WHIPLASH


DRUMROLL PLEASE!!!

The winner of both the Audience Award and the Grand Jury Prize at this year's Sundance Film Festival has been doing the festival circuit, including here in the UK at the BFI London Film Festival. That film is of course Whiplash.

Not in UK cinemas until January 16, Whiplash tells the story of talented 19-year-old drummer Andrew Neyman (Miles Teller), who enrols at a cutthroat music school where he soon finds himself under the mentorship of Terence Fletcher (J. K. Simmons), a perfectionist music conductor who will stop at nothing to realise a student's potential talent.

Andrew wants to be great and to achieve his goal he must endure the teaching methods of Fletcher, even if those methods are questionable.

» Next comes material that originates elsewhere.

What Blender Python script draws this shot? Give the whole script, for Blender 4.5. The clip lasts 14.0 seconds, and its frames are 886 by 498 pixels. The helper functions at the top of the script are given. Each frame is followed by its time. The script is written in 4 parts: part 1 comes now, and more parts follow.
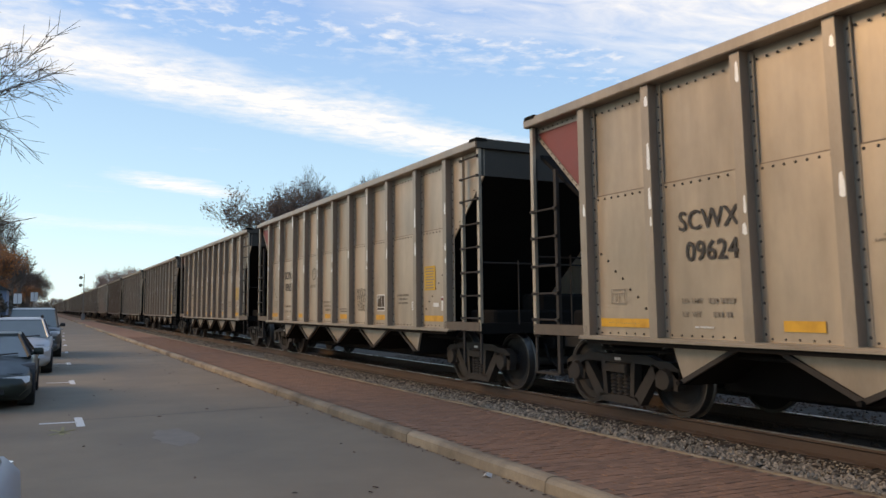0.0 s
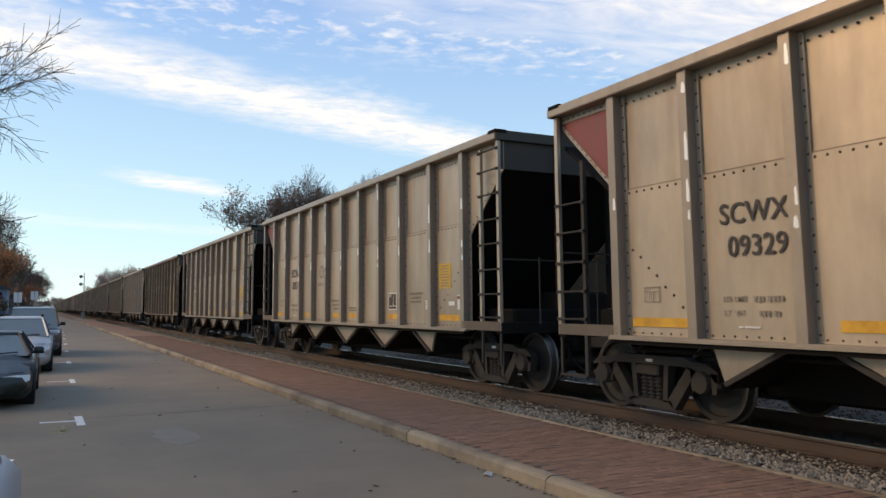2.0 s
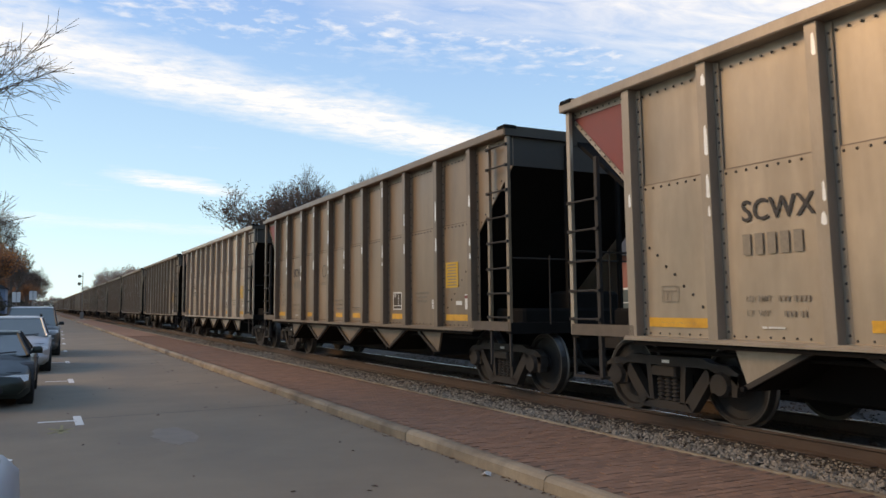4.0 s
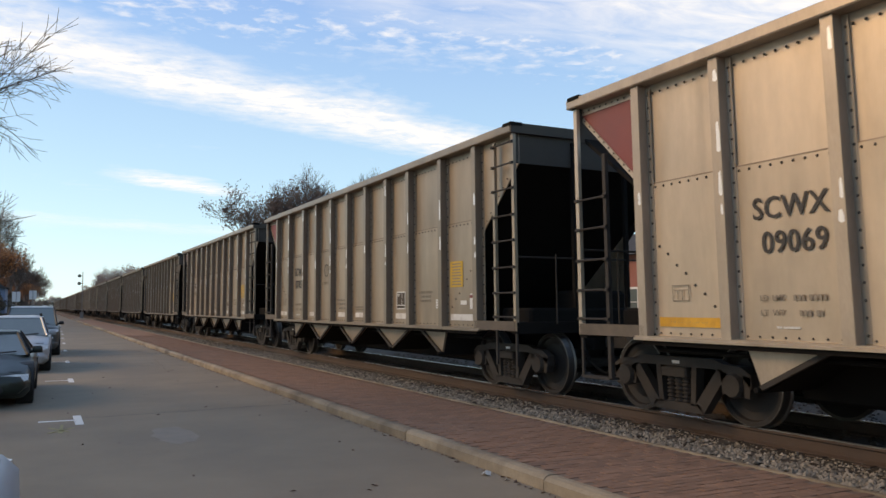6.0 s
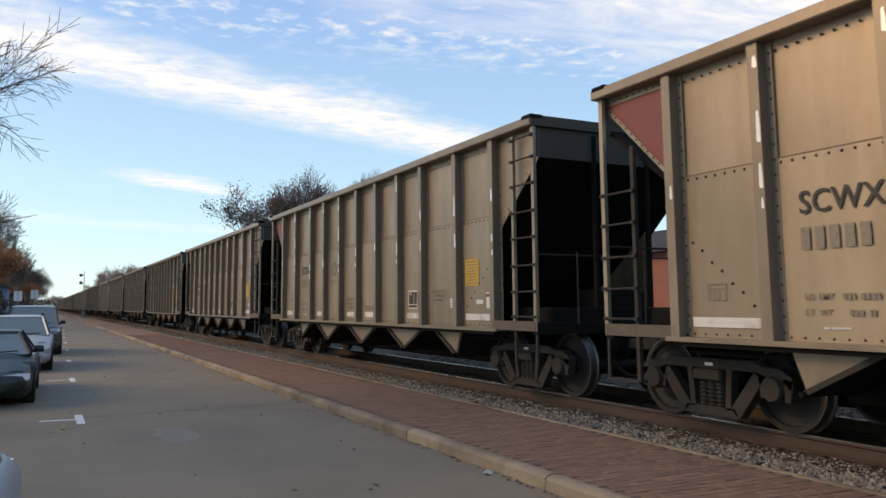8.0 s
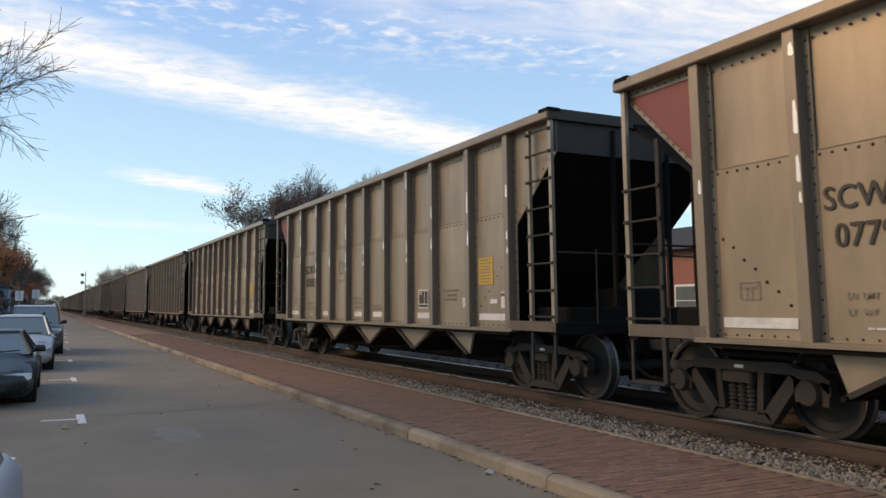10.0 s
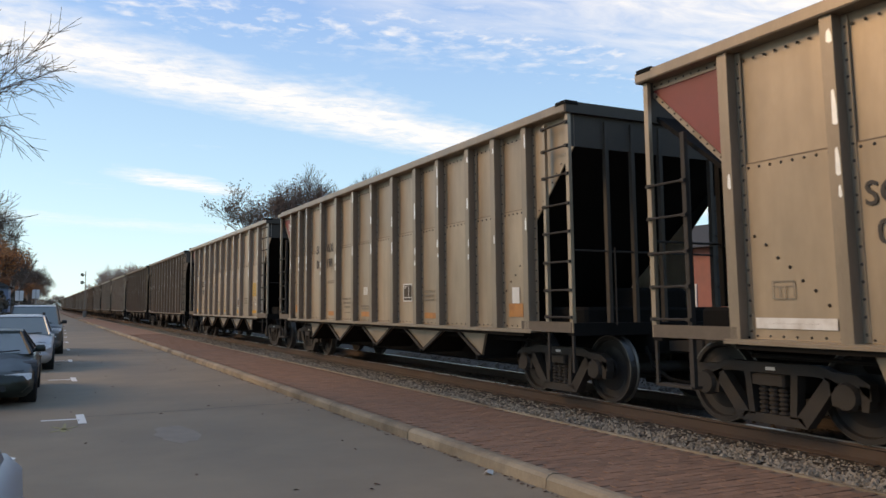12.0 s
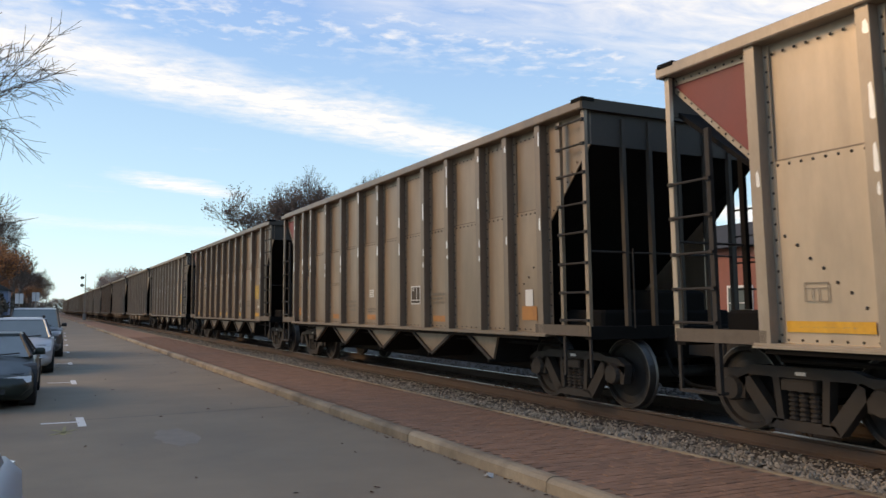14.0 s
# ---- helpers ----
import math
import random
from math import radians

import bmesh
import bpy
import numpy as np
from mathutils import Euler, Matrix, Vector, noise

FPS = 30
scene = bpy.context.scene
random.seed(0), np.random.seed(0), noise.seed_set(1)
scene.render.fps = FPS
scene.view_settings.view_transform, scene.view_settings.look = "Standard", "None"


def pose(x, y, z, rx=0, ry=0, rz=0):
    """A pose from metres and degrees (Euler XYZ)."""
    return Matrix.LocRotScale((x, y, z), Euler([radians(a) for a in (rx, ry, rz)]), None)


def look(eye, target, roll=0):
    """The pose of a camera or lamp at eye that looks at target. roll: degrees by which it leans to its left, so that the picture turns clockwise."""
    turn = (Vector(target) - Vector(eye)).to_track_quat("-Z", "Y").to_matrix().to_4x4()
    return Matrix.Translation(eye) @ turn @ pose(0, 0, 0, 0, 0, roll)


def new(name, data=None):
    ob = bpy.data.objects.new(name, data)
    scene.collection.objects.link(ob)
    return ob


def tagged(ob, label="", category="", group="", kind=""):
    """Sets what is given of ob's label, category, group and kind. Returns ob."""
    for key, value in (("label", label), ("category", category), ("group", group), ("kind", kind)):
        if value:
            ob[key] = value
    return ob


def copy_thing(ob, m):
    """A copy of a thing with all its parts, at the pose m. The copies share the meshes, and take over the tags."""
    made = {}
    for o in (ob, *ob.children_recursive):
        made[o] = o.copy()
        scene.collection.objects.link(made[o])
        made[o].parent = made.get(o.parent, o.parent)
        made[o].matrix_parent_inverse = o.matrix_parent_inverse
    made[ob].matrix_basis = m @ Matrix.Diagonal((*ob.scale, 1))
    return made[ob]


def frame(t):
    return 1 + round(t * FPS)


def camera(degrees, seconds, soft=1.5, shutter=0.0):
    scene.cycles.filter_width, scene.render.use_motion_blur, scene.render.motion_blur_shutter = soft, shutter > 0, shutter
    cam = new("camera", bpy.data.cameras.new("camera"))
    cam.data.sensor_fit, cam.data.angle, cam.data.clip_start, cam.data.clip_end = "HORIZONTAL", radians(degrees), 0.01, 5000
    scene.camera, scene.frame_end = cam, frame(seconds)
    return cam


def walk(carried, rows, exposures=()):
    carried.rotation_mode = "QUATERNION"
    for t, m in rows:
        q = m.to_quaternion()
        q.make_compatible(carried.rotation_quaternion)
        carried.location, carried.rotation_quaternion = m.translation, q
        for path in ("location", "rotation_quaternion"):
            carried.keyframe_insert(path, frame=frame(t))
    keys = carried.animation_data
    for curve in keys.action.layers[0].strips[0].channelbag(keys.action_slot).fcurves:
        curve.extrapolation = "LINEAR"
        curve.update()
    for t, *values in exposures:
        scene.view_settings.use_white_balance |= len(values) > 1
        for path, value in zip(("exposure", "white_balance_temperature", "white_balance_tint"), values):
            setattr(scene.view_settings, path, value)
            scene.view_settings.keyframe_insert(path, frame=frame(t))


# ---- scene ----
# camera: stands in the street, 1.5 m above the brick walk
EYE = (0.0, 0.0, 1.4975)
YAW, PITCH, ROLL = -26.40, 4.29, 0.0
cam = camera(57.4, 14.0, shutter=0.36)
scene.cycles.rolling_shutter_type, scene.cycles.rolling_shutter_duration = "TOP", 0.08    # rows are read out one after another
PX = 0.04003      # degrees of turn that shift the picture by one pixel
SWAY = [(0.0, 0.0, 0.0), (0.5, 3.5, -1.0), (1.0, 2.2, -1.0), (1.5, 2.0, -1.5), (2.0, 0.3, -2.0), (2.5, 0.0, -1.7), (3.0, -0.6, -2.0),
        (5.5, -2.5, -3.0), (6.0, -2.0, -3.3), (7.0, -1.3, -3.7), (9.5, 2.2, -5.0), (13.0, 2.2, -5.0), (13.5, 2.2, 0.0), (14.0, 2.2, 0.0)]
walk(cam, [(t, pose(*EYE, 90 + PITCH + dy * PX, ROLL, YAW + dx * PX)) for t, dx, dy in SWAY], [(0.0, 0.34, 9300, 12), (14.0, 0.34, 9300, 12)])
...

To say the pair push each other to their absolute limits would be an understatement.


The intense relationship that Andrew and Fletcher share as student and teacher deserves to go down as one of the greats in the history of film and it is all owed to the electric performances from both Miles Teller and J. K. Simmons.

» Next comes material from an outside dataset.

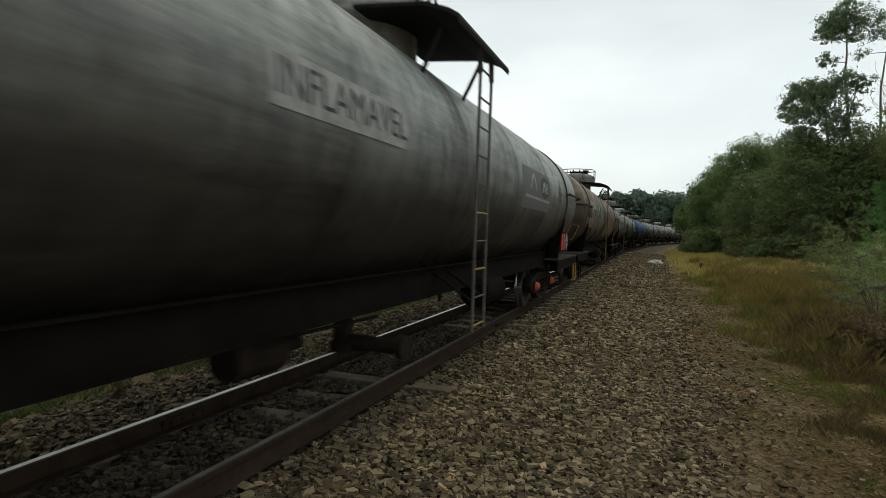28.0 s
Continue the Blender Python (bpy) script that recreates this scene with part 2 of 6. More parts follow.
M_RAILTOP = worn("polished_rail_head", (0.66, 0.66, 0.66), (0.46, 0.46, 0.46), 0.3, 1.0, 6, 0.05)
M_RAILDULL = worn("dull_brown_rail_head", (0.13, 0.105, 0.085), (0.06, 0.047, 0.037), 0.6, 0.5, 6, 0.05, shine=0.2)
M_RAILWORN = worn("scuffed_rail_head", (0.30, 0.285, 0.265), (0.14, 0.125, 0.11), 0.42, 0.9, 6, 0.05)
M_HUB = flat_paint("worn_yellow_hub_paint", (0.24, 0.150, 0.028), 0.7, 0.9, (0.07, 0.045, 0.03))
M_CAPORANGE = flat_paint("orange_hub_paint", (0.50, 0.10, 0.025), 0.6, 0.5, (0.10, 0.04, 0.02))
M_TIMBER = worn("weathered_sleeper_timber", (0.185, 0.145, 0.095), (0.07, 0.053, 0.034), 0.9, 0.0, 5, 0.6)
M_PIPE = worn("grey_painted_pipe", (0.060, 0.055, 0.049), (0.020, 0.017, 0.015), 0.7, 0.0, 6, shine=0.25)
M_PALEPIPE = worn("pale_grey_pipe", (0.13, 0.12, 0.108), (0.05, 0.044, 0.038), 0.7, 0.0, 6, shine=0.25)
M_BLACK = worn("black_painted_steel", (0.022, 0.020, 0.018), (0.009, 0.008, 0.0075), 0.8, 0.0, 5, shine=0.15)
M_STRAP = worn("rust_stained_strap", (0.055, 0.044, 0.034), (0.018, 0.013, 0.010), 0.85, 0.0, 3)
M_YELLOW = flat_paint("yellow_paint", (0.42, 0.25, 0.02), 0.7, 1.0, (0.05, 0.035, 0.02))
M_ORANGE = flat_paint("orange_hazard_sign", (0.64, 0.038, 0.003), 0.75, 0.25, (0.28, 0.05, 0.02))
M_REDSIGN = flat_paint("red_hazard_sign", (0.55, 0.03, 0.025), 0.5, 0.3)
M_PLACARD = flat_paint("grimy_white_placard", (0.30, 0.31, 0.30), 0.7, 0.8, (0.08, 0.07, 0.06))
M_WHITE = flat_paint("white_stencil_paint", (0.60, 0.60, 0.57), 0.6, 0.5)
M_DIRTYWHITE = flat_paint("faded_white_paint", (0.34, 0.34, 0.32), 0.7, 0.7)
M_RED = flat_paint("red_stencil_paint", (0.36, 0.03, 0.028), 0.6, 0.55)
M_FADERED = flat_paint("faded_red_paint", (0.25, 0.065, 0.045), 0.7, 0.7)
M_MAROON = flat_paint("brown_logo_paint", (0.078, 0.038, 0.029), 0.7, 0.5)
M_PLUM = flat_paint("dark_plum_spray_paint", (0.022, 0.014, 0.016), 0.7, 0.4)
M_DEEPBLUE = flat_paint("deep_blue_spray_paint", (0.009, 0.046, 0.074), 0.65, 0.5)
M_INK = flat_paint("black_stencil_paint", (0.018, 0.020, 0.023), 0.7, 0.35, (0.09, 0.085, 0.075))
M_DIM = flat_paint("faded_grey_lettering", (0.10, 0.10, 0.095), 0.7, 0.7)
M_GREEN = flat_paint("green_spray_paint", (0.03, 0.20, 0.09), 0.6, 0.5)
M_TEAL = flat_paint("teal_spray_paint", (0.03, 0.13, 0.12), 0.6, 0.5)
M_BLUESPRAY = flat_paint("blue_spray_paint", (0.03, 0.16, 0.27), 0.6, 0.4)
M_NAVY = flat_paint("dark_blue_patch_paint", (0.004, 0.065, 0.25), 0.5, 0.15)
M_GOLD = flat_paint("ochre_spray_paint", (0.20, 0.165, 0.075), 0.7, 0.9, (0.02, 0.04, 0.07))
M_TAN = flat_paint("pale_spray_paint", (0.30, 0.29, 0.25), 0.7, 0.5)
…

Teller has already impressed in a few films before but it is Whiplash that should well and truly put him on the map. It is a performance of immense stature and even more impressive is that, for the most part, it is actually Teller himself playing the drums throughout. 

There will be much said about Teller's performance but it will be the performance of Simmons in Whiplash that will most likely see him pick up a number of gongs come the awards season. Simmons is at his merciless best as Fletcher, giving Malcolm Tucker a run for his money when it comes to dishing out insults.

If you think he was bossy as J. Jonah Jameson in the Spider-Man films, just wait until you see him here.

Teller and Simmons together share a chemistry that plays a part in making Whiplash such a riveting watch, whether the audience is engaged in their rivalry or howling with laughter at their abuse towards each other.

Whiplash is the film that will make people stand up and take notice of director Damien Chazelle. His direction of the scenes between Teller and Simmons are so well shot and edited that the tension reaches boiling point on many occasions.

Chazelle also masterfully puts together the scenes where the band are playing their music with a fantastic array of shots that make you feel every beat of the drum and gives the film its blistering pace. Try not to tap along, it's near impossible.

Whiplash is a breathtaking piece of cinema that more than deserved the thunderous applause and cheering the audience erupted into at its climax. It may be out in January here but make sure you go and see it when released, you do not want to miss it.